Dystonia is a medical disorder in which a person's muscles contract irregularly and involuntarily due to nerve damage. Individuals may experience dystonia in one or more muscles at a time, most commonly in the hands, feet, neck, and mouth. The condition can be caused by a number of different factors, including brain and spine trauma, strokes, tumors, serious infections, and inherited genetic tendencies. Dystonia symptoms can range from very mild, such as occasional twitches in the hand or foot, to completely debilitating, such as painful spasms in the neck that cause irreversible nerve and tissue damage. Depending on the part of the body that is afflicted, doctors have identified a number of telling dystonia symptoms, including cramps, loss of coordination, muscle pain, abnormal posture, and fatigue.

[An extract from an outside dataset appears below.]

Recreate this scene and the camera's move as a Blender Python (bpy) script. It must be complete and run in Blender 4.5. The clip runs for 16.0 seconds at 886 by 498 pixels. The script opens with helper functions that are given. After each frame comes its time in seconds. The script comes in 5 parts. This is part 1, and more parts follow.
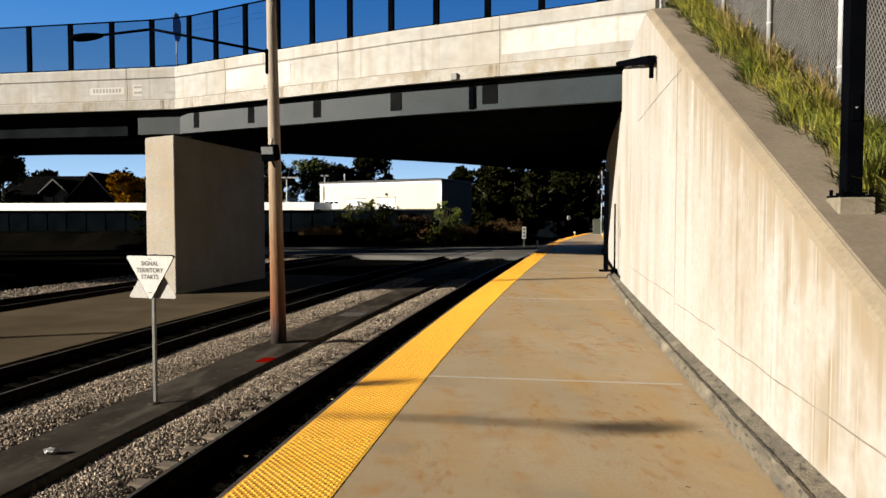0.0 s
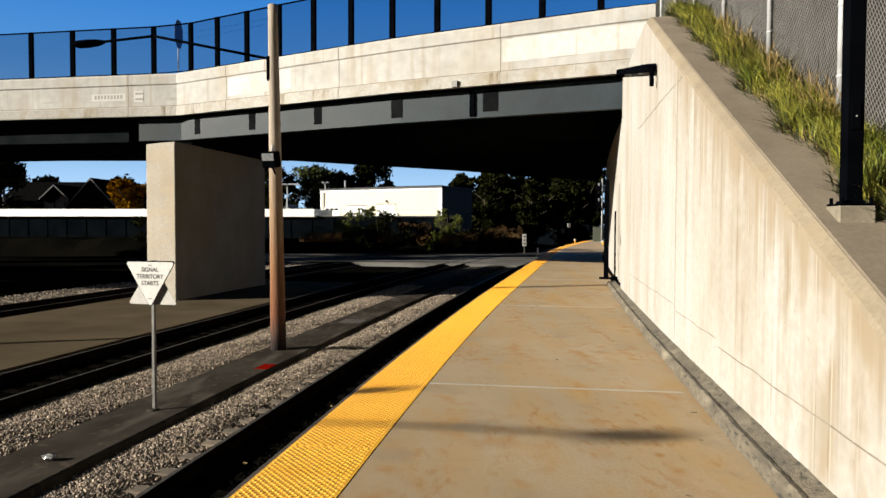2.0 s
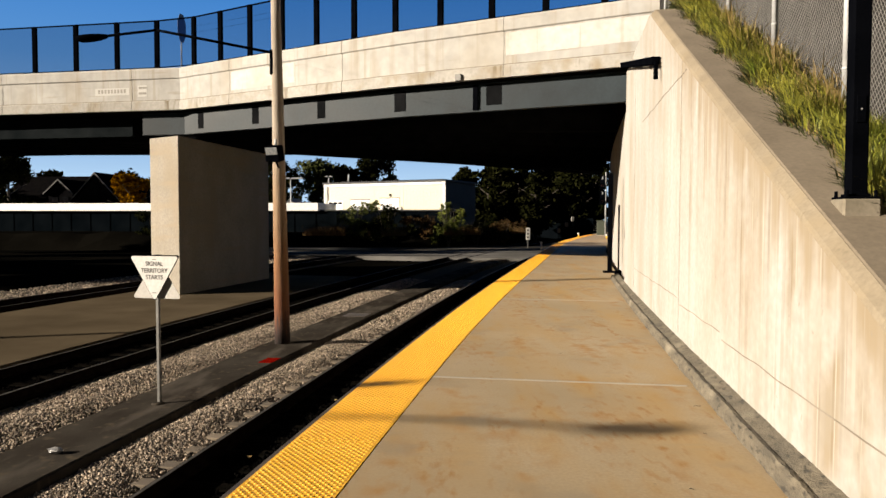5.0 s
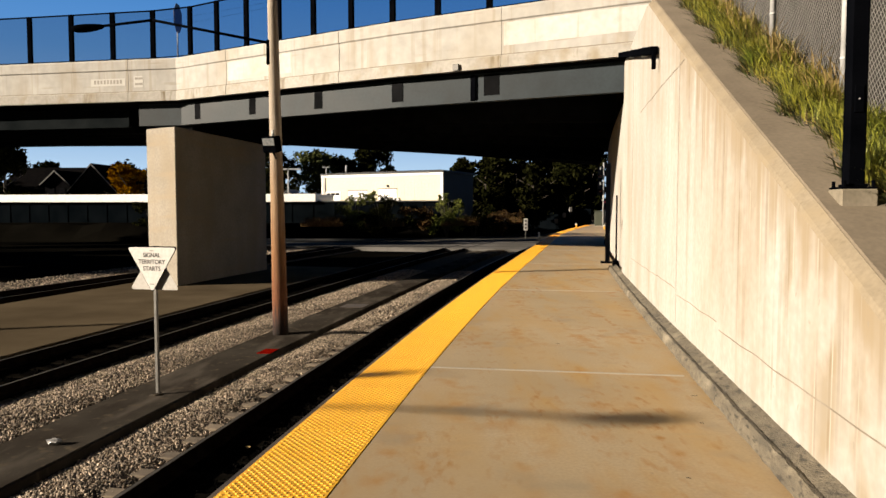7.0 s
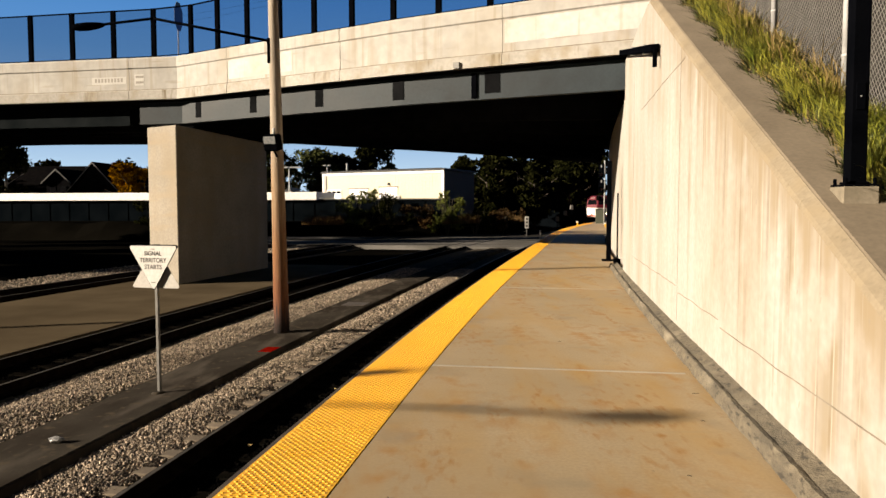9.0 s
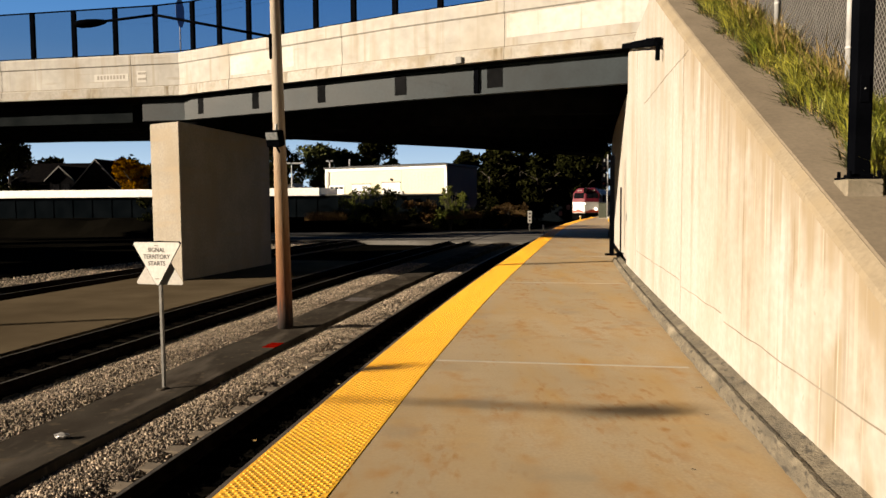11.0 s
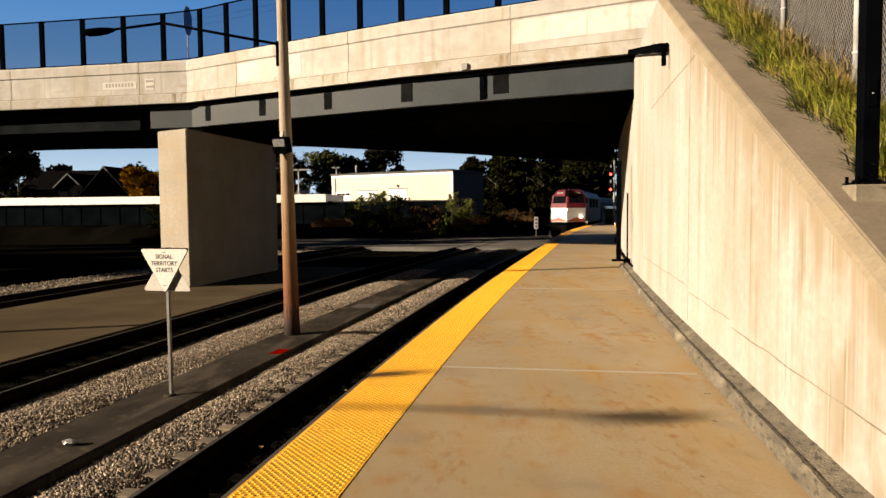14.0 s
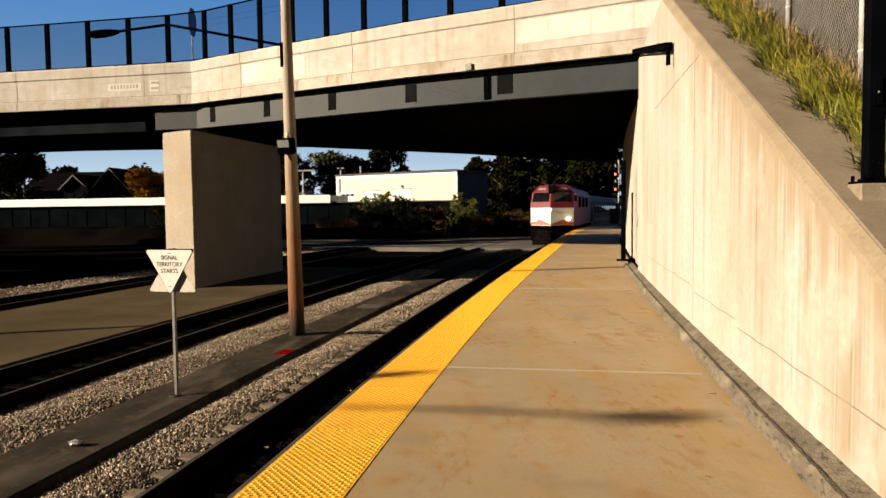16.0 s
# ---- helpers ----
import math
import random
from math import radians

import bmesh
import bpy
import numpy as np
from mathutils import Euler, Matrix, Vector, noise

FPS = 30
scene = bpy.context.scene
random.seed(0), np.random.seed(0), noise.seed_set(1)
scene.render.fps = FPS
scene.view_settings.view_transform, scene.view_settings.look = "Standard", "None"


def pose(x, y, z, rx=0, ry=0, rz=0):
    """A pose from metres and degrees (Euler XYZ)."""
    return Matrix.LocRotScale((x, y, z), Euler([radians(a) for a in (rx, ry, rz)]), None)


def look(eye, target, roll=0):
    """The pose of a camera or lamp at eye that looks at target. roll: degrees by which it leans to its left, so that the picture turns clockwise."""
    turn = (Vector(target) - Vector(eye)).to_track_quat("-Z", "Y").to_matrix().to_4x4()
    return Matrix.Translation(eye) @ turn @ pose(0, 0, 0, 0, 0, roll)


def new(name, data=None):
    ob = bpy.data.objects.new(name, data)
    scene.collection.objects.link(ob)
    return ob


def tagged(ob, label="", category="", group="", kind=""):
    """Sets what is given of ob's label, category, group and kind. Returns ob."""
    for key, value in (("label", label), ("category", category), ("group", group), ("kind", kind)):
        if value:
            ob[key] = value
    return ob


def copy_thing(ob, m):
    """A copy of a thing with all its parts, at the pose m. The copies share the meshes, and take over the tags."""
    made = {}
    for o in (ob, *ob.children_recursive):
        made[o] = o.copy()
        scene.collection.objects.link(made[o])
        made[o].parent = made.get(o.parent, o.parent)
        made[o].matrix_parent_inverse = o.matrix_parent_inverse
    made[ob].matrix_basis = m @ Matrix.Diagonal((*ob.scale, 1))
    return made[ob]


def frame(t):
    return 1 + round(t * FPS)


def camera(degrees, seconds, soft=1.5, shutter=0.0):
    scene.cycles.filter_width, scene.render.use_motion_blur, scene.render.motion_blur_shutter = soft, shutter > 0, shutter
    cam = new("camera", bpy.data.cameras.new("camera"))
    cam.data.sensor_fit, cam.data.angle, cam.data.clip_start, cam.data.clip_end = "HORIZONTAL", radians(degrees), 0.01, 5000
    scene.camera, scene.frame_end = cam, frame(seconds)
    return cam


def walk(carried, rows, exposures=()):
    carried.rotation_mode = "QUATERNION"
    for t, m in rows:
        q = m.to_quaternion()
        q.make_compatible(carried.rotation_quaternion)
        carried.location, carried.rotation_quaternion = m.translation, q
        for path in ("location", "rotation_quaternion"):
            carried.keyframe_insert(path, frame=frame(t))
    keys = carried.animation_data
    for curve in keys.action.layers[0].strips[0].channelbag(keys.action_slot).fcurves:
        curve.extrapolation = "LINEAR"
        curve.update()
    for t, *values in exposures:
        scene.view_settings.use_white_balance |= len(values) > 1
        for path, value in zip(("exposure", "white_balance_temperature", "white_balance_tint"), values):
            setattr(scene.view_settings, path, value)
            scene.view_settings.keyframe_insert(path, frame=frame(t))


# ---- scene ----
import itertools

cam = camera(64.2, 16.0)
EYE = 1.58
# seconds, yaw, pitch, roll: a hand-held camera that only turns
ROWS = [
    (0, -0.000, -2.428, 0.000),
    (0.5, -0.011, -1.846, -0.040),
    (1, 0.132, -1.149, -0.178),
    (1.5, 0.164, -1.348, -0.127),
    (2, 0.024, -1.857, -0.178),
    (2.5, 0.076, -2.129, -0.226),
    (3, 0.173, -2.522, -0.187),
    (3.5, 0.172, -2.647, -0.179),
    (4, 0.312, -2.325, -0.177),
    (6.5, 0.199, -2.850, 0.031),
    (7, 0.123, -3.107, -0.007),
    (7.5, 0.190, -2.979, 0.087),
    (8, 0.128, -2.792, 0.069),
    (8.5, 0.154, -3.074, 0.114),
    (9, 0.204, -3.265, 0.061),
    (11.5, 0.460, -3.687, 0.401),
    (12, 0.487, -3.399, 0.314),
    (12.5, 0.678, -3.245, 0.397),
    (13, 0.751, -3.120, 0.440),
    (13.5, 0.877, -3.165, 0.546),
    (14, 0.949, -3.161, 0.501),
    (14.5, 0.928, -3.053, 0.578),
    (15, 1.229, -3.190, 0.709),
    (15.5, 1.174, -3.184, 0.694),
    (16, 1.305, -3.134, 0.670),
]
walk(cam, [(t, pose(0, 0, EYE, 90 + p, r, w)) for t, w, p, r in ROWS],
     exposures=[(0, 1.45, 6300, 11), (1, 1.45, 6100, 9), (4, 1.45, 6550, 12), (8, 1.45, 7100, 14), (12.5, 1.45, 7550, 15), (16, 1.45, 7850, 16)])

# ---------------------------------------------------------------- light
SUN_EL = 18.0
SUN_TO = Vector((-0.955, -0.296, 0)).normalized()
world = bpy.data.worlds.new("sky")
scene.world = world
world.use_nodes = True
wn = world.node_tree
sky = wn.nodes.new("ShaderNodeTexSky")
sky.sky_type, sky.sun_disc = "NISHITA", False
sky.sun_elevation, sky.sun_rotation = radians(SUN_EL), math.atan2(SUN_TO.x, SUN_TO.y)
sky.air_density, sky.dust_density, sky.ozone_density = 1.0, 0.2, 3.0
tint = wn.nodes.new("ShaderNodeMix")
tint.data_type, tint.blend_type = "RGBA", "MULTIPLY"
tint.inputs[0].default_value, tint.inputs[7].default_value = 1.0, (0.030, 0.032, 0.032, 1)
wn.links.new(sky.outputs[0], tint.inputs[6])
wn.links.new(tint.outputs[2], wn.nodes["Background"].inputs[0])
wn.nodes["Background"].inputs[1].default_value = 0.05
sun = new("sun", bpy.data.lights.new("sun", "SUN"))
sun.data.energy, sun.data.angle, sun.data.color = 5.0, radians(0.53), (1.0, 0.90, 0.74)
sun.matrix_basis = look((-60, -20, 40), Vector((-60, -20, 40)) - (SUN_TO * math.cos(radians(SUN_EL)) + Vector((0, 0, math.sin(radians(SUN_EL))))))


# ---------------------------------------------------------------- materials
ALBEDO_SCALE = 0.45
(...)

The most common dystonia symptoms are painful spasms and cramps that begin in a single part of the body, such as the hand. An individual might find that his or her hand cramps up during regular activity, such as writing or grasping a steering wheel. In time, the cramps tend to last longer and become more painful, and the muscles begin to twitch during other activities. An afflicted person may lose coordination and eventually become completely unable to control a certain muscle.
People who suffer from frequent muscle contractions in other regions of the body experience additional dystonia symptoms. Individuals with muscle problems in their mouths or jaws may have difficulty eating, swallowing, and speaking. Neck spasms can cause the head to jerk violently, sometimes leading to torn muscles, whiplash, and even brain damage. Eye and eyelid dystonia can cause uncontrollable, rapid blinking and eventual blindness.
Many secondary dystonia symptoms become prevalent when an individual suffers from chronic pain and spasms. A person may develop poor or abnormal posture as a result of back and leg spasms and experience excess stress, anxiety, and fatigue from constant muscle movement. Many people have difficulty sleeping due to twitches and pain while lying down.
An individual who believes he or she is experiencing dystonia symptoms should consult a neurologist to confirm the diagnosis and initiate a treatment plan. A doctor usually gathers information about a patient's medical and family history, conducts a physical examination, and orders blood tests to check for signs of stroke or cancer. There is no proven cure for dystonia, but physicians can alleviate symptoms and treat the underlying causes by prescribing dopamine enhancing drugs, injecting botulinum toxin (Botox®) into affected muscles, and occasionally arranging for surgical procedures to remove damaged or malfunctioning nerves. Ongoing medical research will likely bring about more effective treatment procedures and possibly a cure for dystonia.